__Data lines__.
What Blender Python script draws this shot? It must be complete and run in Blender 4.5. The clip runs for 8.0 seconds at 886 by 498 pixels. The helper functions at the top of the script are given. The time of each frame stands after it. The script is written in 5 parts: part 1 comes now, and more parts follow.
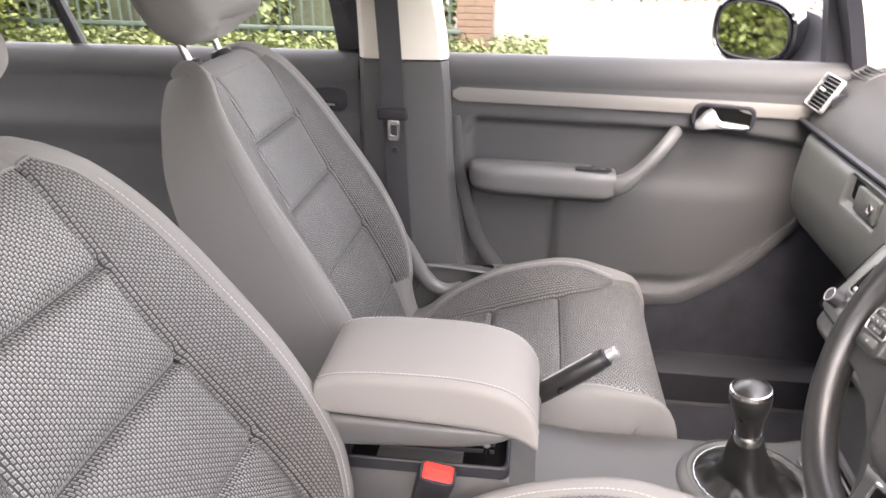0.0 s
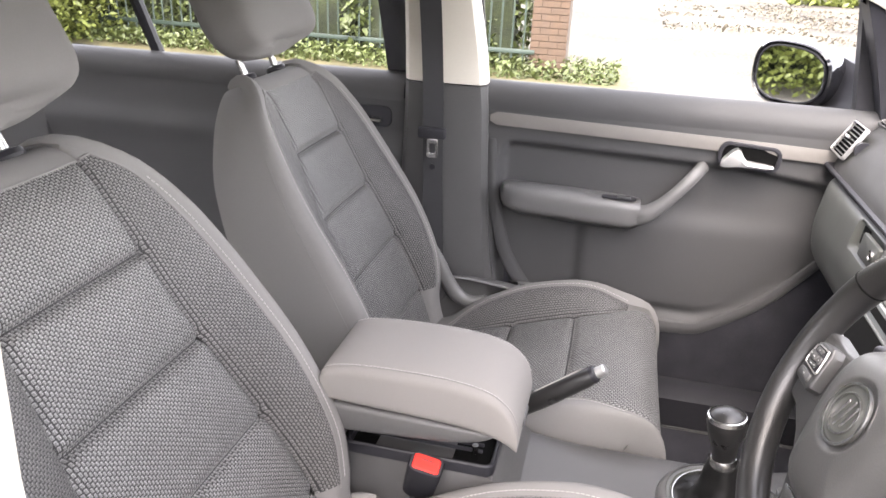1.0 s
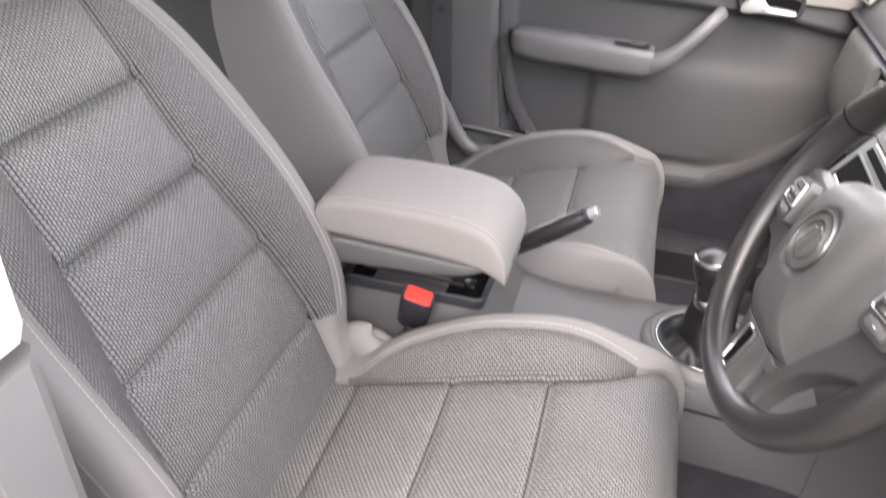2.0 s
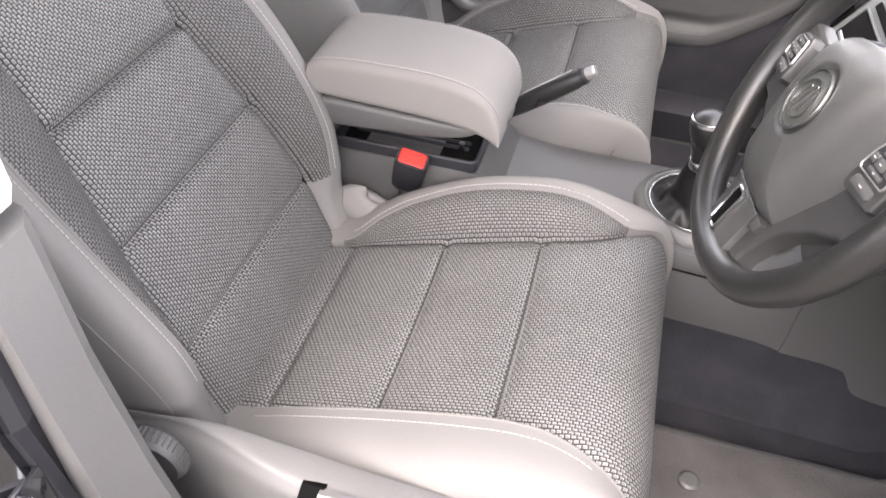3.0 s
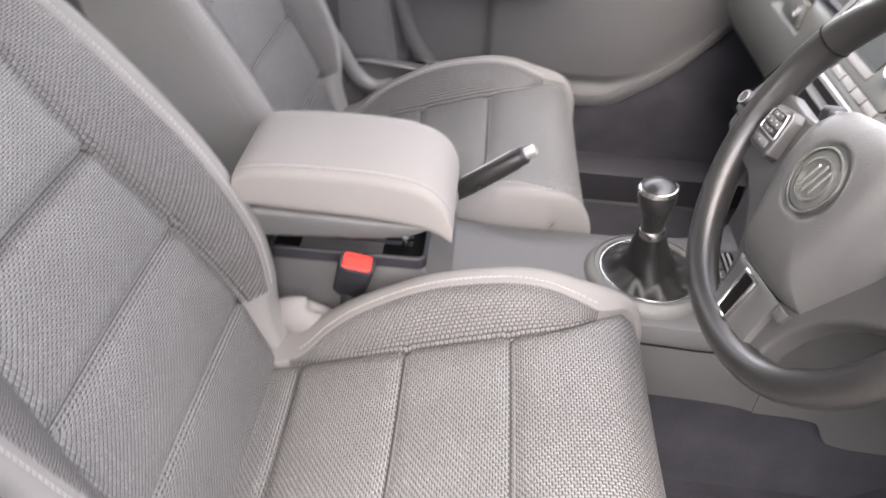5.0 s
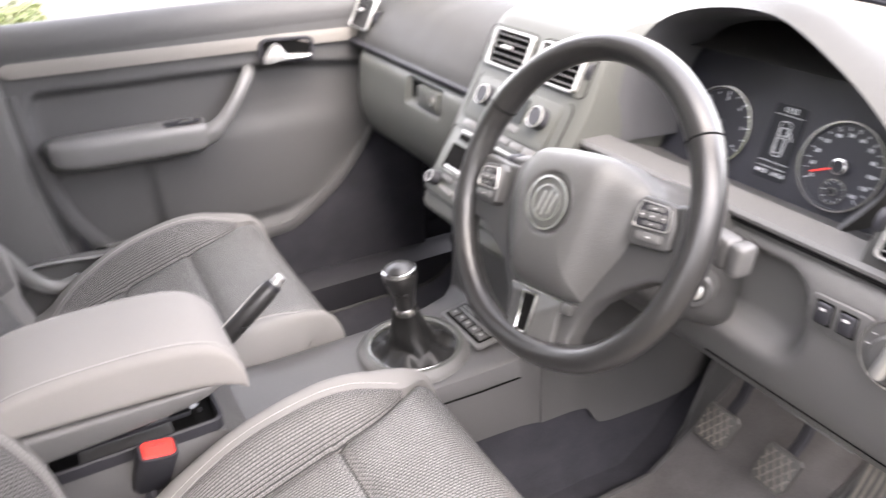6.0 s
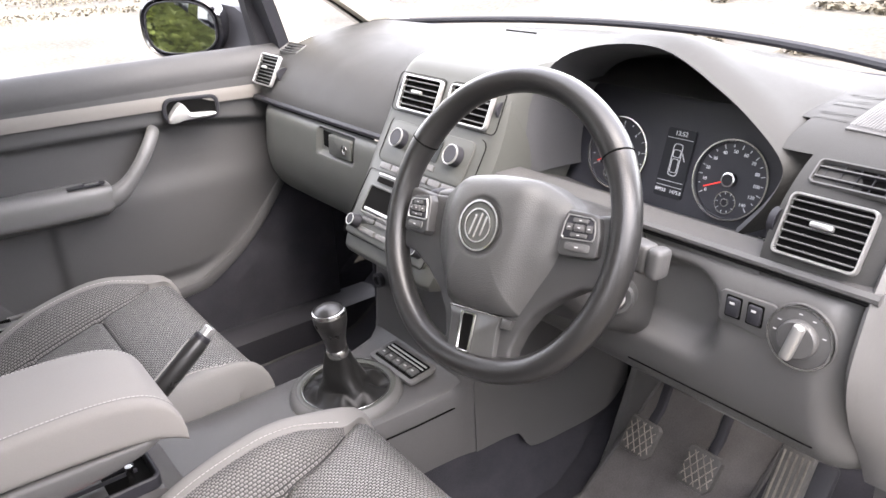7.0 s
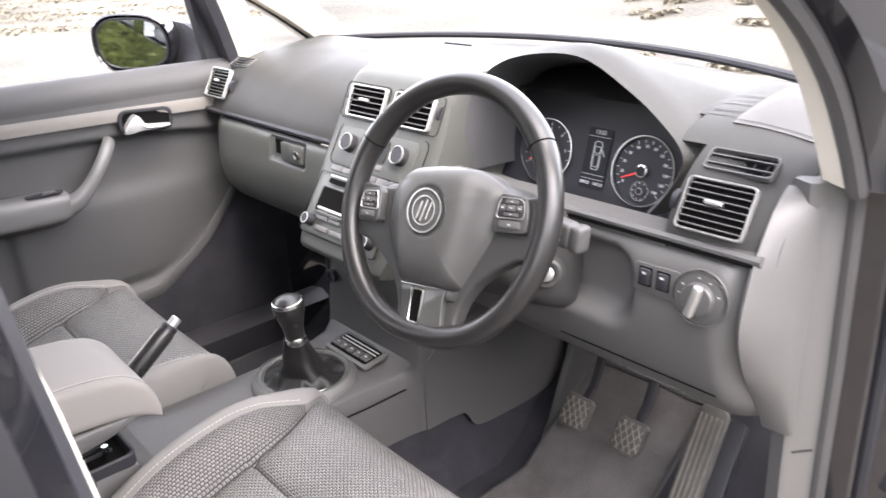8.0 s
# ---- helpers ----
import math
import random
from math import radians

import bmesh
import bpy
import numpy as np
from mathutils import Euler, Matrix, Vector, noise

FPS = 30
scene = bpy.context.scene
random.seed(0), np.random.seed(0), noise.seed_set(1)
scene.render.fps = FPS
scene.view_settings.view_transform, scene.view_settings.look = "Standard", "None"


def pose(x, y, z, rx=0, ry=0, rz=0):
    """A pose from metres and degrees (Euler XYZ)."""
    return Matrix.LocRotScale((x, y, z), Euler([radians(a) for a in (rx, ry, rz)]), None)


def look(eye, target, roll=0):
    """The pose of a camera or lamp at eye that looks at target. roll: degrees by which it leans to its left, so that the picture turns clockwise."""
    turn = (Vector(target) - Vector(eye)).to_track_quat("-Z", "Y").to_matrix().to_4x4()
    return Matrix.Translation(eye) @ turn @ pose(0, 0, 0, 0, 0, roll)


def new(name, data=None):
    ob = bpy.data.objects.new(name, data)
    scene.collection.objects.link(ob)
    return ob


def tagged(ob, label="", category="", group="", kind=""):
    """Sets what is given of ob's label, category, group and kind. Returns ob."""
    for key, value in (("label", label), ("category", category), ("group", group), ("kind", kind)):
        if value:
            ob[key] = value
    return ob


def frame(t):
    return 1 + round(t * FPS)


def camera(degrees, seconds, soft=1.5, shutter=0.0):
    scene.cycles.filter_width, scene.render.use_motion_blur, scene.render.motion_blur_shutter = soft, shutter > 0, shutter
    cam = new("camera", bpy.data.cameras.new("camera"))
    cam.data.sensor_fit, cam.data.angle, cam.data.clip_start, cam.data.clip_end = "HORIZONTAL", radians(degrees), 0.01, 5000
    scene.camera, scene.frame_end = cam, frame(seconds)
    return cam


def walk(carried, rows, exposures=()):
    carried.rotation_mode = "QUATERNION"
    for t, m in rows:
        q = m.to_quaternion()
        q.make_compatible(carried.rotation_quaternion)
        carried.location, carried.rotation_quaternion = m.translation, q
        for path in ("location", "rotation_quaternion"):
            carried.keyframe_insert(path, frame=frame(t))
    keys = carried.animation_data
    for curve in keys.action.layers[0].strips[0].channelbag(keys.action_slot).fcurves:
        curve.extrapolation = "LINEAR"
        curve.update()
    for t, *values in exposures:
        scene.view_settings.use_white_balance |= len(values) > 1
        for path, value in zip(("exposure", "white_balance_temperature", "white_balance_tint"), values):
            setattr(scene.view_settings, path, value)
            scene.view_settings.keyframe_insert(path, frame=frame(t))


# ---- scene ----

__Written instruction__.
Make an exact copy of the data, leaving its pictures out.

__Task response__.
What Blender Python script draws this shot? It must be complete and run in Blender 4.5. The clip runs for 8.0 seconds at 886 by 498 pixels. The helper functions at the top of the script are given. The time of each frame stands after it. The script is written in 5 parts: part 1 comes now, and more parts follow.
0.0 s
1.0 s
2.0 s
3.0 s
5.0 s
6.0 s
7.0 s
8.0 s
# ---- helpers ----
import math
import random
from math import radians

import bmesh
import bpy
import numpy as np
from mathutils import Euler, Matrix, Vector, noise

FPS = 30
scene = bpy.context.scene
random.seed(0), np.random.seed(0), noise.seed_set(1)
scene.render.fps = FPS
scene.view_settings.view_transform, scene.view_settings.look = "Standard", "None"


def pose(x, y, z, rx=0, ry=0, rz=0):
    """A pose from metres and degrees (Euler XYZ)."""
    return Matrix.LocRotScale((x, y, z), Euler([radians(a) for a in (rx, ry, rz)]), None)


def look(eye, target, roll=0):
    """The pose of a camera or lamp at eye that looks at target. roll: degrees by which it leans to its left, so that the picture turns clockwise."""
    turn = (Vector(target) - Vector(eye)).to_track_quat("-Z", "Y").to_matrix().to_4x4()
    return Matrix.Translation(eye) @ turn @ pose(0, 0, 0, 0, 0, roll)


def new(name, data=None):
    ob = bpy.data.objects.new(name, data)
    scene.collection.objects.link(ob)
    return ob


def tagged(ob, label="", category="", group="", kind=""):
    """Sets what is given of ob's label, category, group and kind. Returns ob."""
    for key, value in (("label", label), ("category", category), ("group", group), ("kind", kind)):
        if value:
            ob[key] = value
    return ob


def frame(t):
    return 1 + round(t * FPS)


def camera(degrees, seconds, soft=1.5, shutter=0.0):
    scene.cycles.filter_width, scene.render.use_motion_blur, scene.render.motion_blur_shutter = soft, shutter > 0, shutter
    cam = new("camera", bpy.data.cameras.new("camera"))
    cam.data.sensor_fit, cam.data.angle, cam.data.clip_start, cam.data.clip_end = "HORIZONTAL", radians(degrees), 0.01, 5000
    scene.camera, scene.frame_end = cam, frame(seconds)
    return cam


def walk(carried, rows, exposures=()):
    carried.rotation_mode = "QUATERNION"
    for t, m in rows:
        q = m.to_quaternion()
        q.make_compatible(carried.rotation_quaternion)
        carried.location, carried.rotation_quaternion = m.translation, q
        for path in ("location", "rotation_quaternion"):
            carried.keyframe_insert(path, frame=frame(t))
    keys = carried.animation_data
    for curve in keys.action.layers[0].strips[0].channelbag(keys.action_slot).fcurves:
        curve.extrapolation = "LINEAR"
        curve.update()
    for t, *values in exposures:
        scene.view_settings.use_white_balance |= len(values) > 1
        for path, value in zip(("exposure", "white_balance_temperature", "white_balance_tint"), values):
            setattr(scene.view_settings, path, value)
            scene.view_settings.keyframe_insert(path, frame=frame(t))


# ---- scene ----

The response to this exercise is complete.